A series of tensile splitting tests and numerical simulations are performed on the high strength concrete, the low strength concrete, and cementation of high and low concretes (with and without steel fiber reinforced interface). The tensile splitting strength, initiation cracking load and damage characteristics are analyzed. According to the tests, the following conclusions can be drawn:

• The tensile splitting strength and initial cracking load for four types of cubical samples has the law of ‘HT’ > ‘LT’ > ‘FT’ > ‘OT’ (high strength concrete cube > low strength concrete cube > cube with interface reinforced by steel fiber > cube with interface without steel fiber). The average tensile splitting strength of ‘FT’ has increased about 10.9% compared with that of ‘OT’ due to the reinforced effects of steel fiber (the area percentage of fiber on the interface is about 0.35%). The ratio of average tensile splitting strength of ‘OT’ (interface) versus ‘HT’ and ‘OT’ versus ‘LT’ is about 48.8% and 67.4%, respectively. Therefore, the strength reduction due to the existence of the interface must be considered for designing and predicting performance of the structure.

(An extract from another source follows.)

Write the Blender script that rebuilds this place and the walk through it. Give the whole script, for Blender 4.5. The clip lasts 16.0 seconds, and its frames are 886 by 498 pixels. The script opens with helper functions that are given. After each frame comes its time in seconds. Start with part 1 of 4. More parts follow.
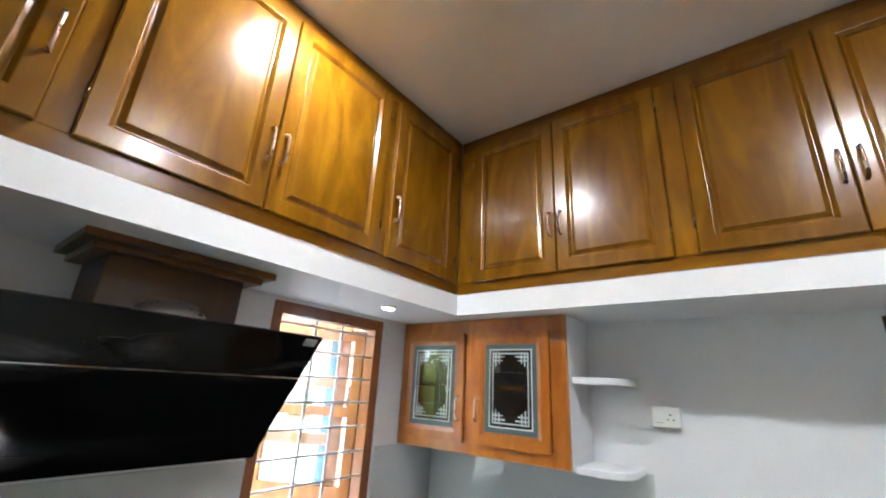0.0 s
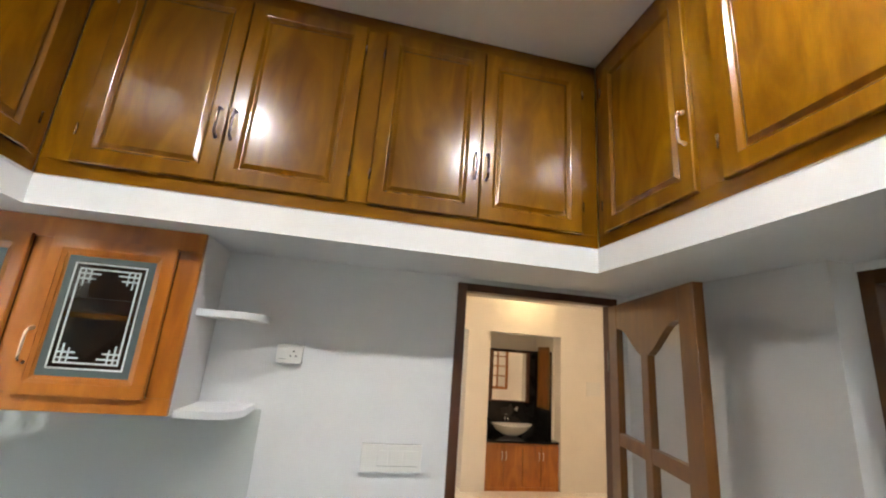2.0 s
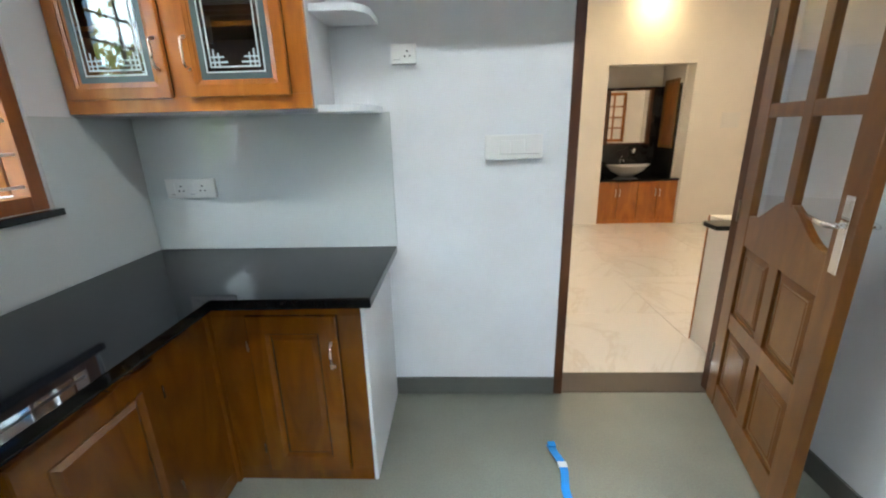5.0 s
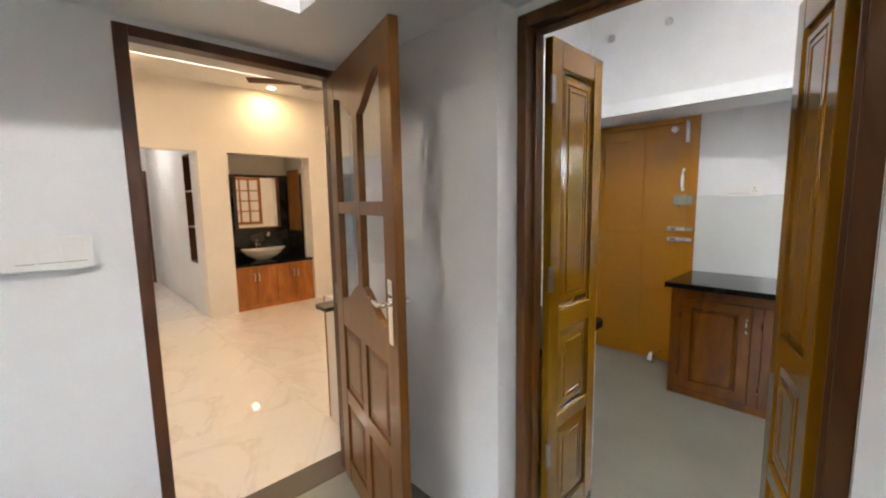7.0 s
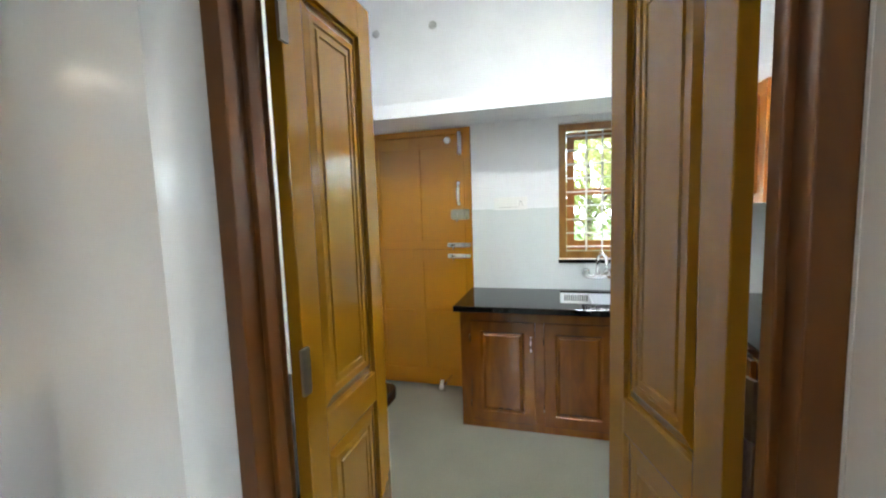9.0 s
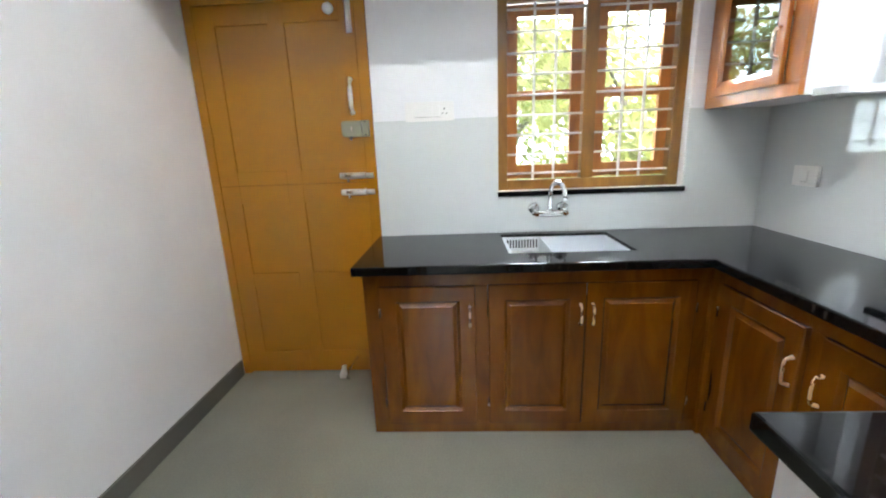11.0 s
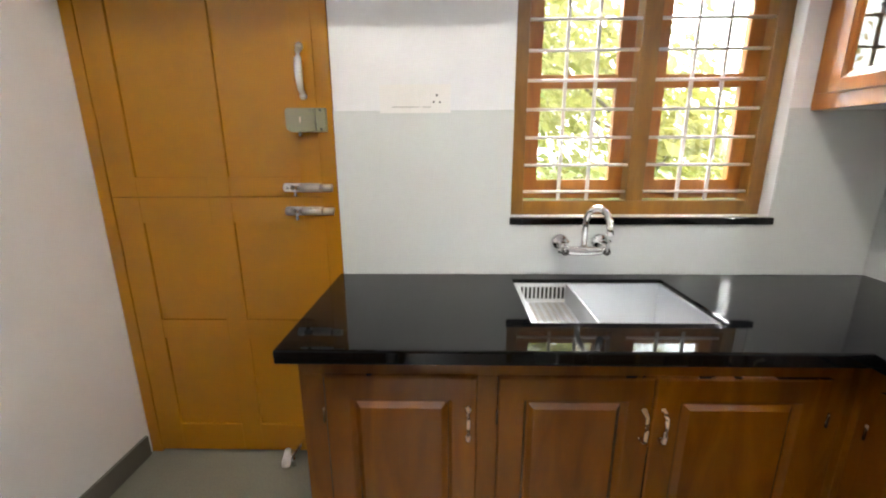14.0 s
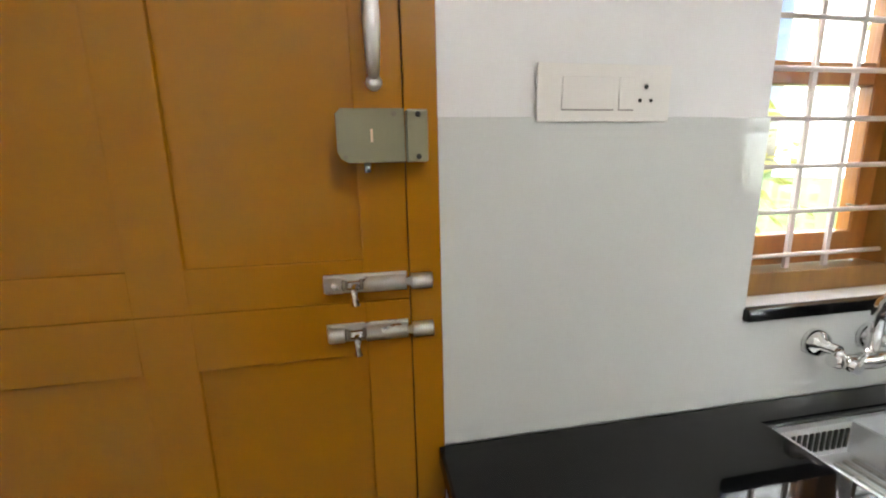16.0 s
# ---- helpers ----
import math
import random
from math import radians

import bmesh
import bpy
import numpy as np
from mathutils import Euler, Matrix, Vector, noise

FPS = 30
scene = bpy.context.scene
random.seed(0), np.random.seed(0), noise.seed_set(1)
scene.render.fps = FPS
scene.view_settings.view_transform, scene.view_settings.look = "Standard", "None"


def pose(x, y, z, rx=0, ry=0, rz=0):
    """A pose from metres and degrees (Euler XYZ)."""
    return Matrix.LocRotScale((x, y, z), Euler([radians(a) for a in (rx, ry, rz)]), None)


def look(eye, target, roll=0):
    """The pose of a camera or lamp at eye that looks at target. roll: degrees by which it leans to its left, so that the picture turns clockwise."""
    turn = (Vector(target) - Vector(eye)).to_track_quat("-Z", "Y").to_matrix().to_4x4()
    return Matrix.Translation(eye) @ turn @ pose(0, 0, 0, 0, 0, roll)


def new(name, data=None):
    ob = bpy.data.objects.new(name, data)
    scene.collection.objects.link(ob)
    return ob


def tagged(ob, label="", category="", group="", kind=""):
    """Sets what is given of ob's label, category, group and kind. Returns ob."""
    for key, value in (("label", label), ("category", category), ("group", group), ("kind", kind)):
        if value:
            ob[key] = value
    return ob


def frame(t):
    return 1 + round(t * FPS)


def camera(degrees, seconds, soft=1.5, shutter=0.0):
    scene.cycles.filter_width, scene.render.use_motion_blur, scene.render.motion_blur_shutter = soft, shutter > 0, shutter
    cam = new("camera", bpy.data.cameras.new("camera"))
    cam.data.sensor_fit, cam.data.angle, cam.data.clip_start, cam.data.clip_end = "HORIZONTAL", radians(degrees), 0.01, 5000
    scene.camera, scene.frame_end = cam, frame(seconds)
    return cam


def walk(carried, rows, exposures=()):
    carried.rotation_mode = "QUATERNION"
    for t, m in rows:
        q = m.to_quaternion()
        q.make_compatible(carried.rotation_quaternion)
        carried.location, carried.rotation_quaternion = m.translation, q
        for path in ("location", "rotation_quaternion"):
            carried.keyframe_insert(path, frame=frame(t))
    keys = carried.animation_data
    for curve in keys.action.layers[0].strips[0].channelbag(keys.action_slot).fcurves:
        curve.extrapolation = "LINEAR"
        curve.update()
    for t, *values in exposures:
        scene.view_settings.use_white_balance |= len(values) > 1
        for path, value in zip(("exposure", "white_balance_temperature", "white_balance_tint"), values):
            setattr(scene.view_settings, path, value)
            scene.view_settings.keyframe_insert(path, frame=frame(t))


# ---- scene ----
cam = camera(95.1, 16.0, soft=2.1)
PATH = [
    (0, (0.192, 0.146, 1.806), (-0.973, 1.638, 2.451), 3.1),
    (0.5, (0.212, 0.24, 1.817), (-0.66, 1.919, 2.465), 3.3),
    (1, (0.139, 0.299, 1.795), (-0.247, 2.139, 2.477), 3.9),
    (1.5, (0.134, 0.321, 1.819), (0.201, 2.215, 2.459), 4.5),
    (2, (0.095, 0.324, 1.784), (0.467, 2.225, 2.28), 4.4),
    (2.5, (0.044, 0.36, 1.682), (0.376, 2.319, 1.91), 3.3),
    (3, (0.027, 0.355, 1.611), (0.187, 2.348, 1.593), 2.0),
    (5.3, (0.076, 0.321, 1.418), (-0.005, 2.232, 0.831), -1.5),
    (5.5, (0.115, 0.323, 1.426), (0.181, 2.239, 0.855), -1.3),
    (6, (0.19, 0.35, 1.447), (0.786, 2.203, 0.99), -1.1),
    (6.5, (0.215, 0.364, 1.477), (1.276, 2.026, 1.142), -0.9),
    (7, (0.351, 0.37, 1.482), (1.727, 1.803, 1.244), -1.0),
    (7.5, (0.554, 0.397, 1.488), (2.123, 1.623, 1.3), -1.5),
    (8, (0.713, 0.516, 1.485), (2.459, 1.481, 1.34), -2.1),
    (8.5, (0.838, 0.63, 1.492), (2.7, 1.346, 1.353), -1.9),
    (8.7, (0.905, 0.662, 1.499), (2.798, 1.289, 1.347), -1.6),
    (10.8, (1.856, 0.839, 1.364), (3.793, 1.03, 0.903), -2.8),
    (11, (1.949, 0.881, 1.333), (3.888, 0.982, 0.852), -2.3),
    (11.5, (2.127, 0.888, 1.324), (4.05, 0.736, 0.795), -1.7),
    (12, (2.188, 0.835, 1.318), (4.054, 0.393, 0.748), -1.2),
    (12.5, (2.223, 0.814, 1.326), (4.056, 0.262, 0.745), -0.8),
    (13, (2.354, 0.772, 1.328), (4.22, 0.318, 0.77), -0.5),
    (13.5, (2.475, 0.786, 1.347), (4.394, 0.561, 0.83), -0.4),
    (14, (2.642, 0.904, 1.356), (4.58, 0.952, 0.867), -0.3),
    (14.5, (2.813, 1.069, 1.334), (4.741, 1.309, 0.862), 0.1),
    (15, (3.062, 1.221, 1.356), (4.98, 1.519, 0.877), -0.1),
    (15.5, (3.28, 1.358, 1.35), (5.23, 1.45, 0.914), -0.4),
    (16, (3.497, 1.465, 1.403), (5.426, 1.122, 1.005), -1.2),
]
walk(cam, [(t, look(eye, target, roll)) for t, eye, target, roll in PATH],
     exposures=[(0.0, 1.18, 6050, 8), (1.5, 1.12, 6450, 8), (3.0, 1.13, 6700, 10), (5.5, 1.25, 5700, 2), (6.0, 1.3, 5750, 2), (7.0, 1.25, 6600, 12), (8.5, 1.68, 6250, 3), (10.8, 1.74, 6150, 8),
                (12.0, 1.64, 6800, 12), (13.5, 1.62, 7350, 18), (14.5, 1.35, 6600, 7), (15.0, 1.1, 6500, 7), (16.0, 1.15, 7050, 11)])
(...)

• The tensile splitting strength is closely related to roughness of cracking surface and fractured aggregates (Higher tensile splitting strength exists if roughness is bigger and more aggregates are fractured).
• The bridging effect of steel fiber can reinforce the interface and results in a bigger peak load and residual strength. Especially, in contrast to other samples without steel fiber, the interface reinforced by steel fiber can still sustain load with existing of cracks in post-failure stage.
• The numerical method can not only correctly exhibit the macroscopical mechanical behavior of samples, but also showing corresponding microscopic stress state. The stress state could not be symmetrically distributed when geometry and the load is symmetrical for samples, due to the existence of the interface composited by two types of material.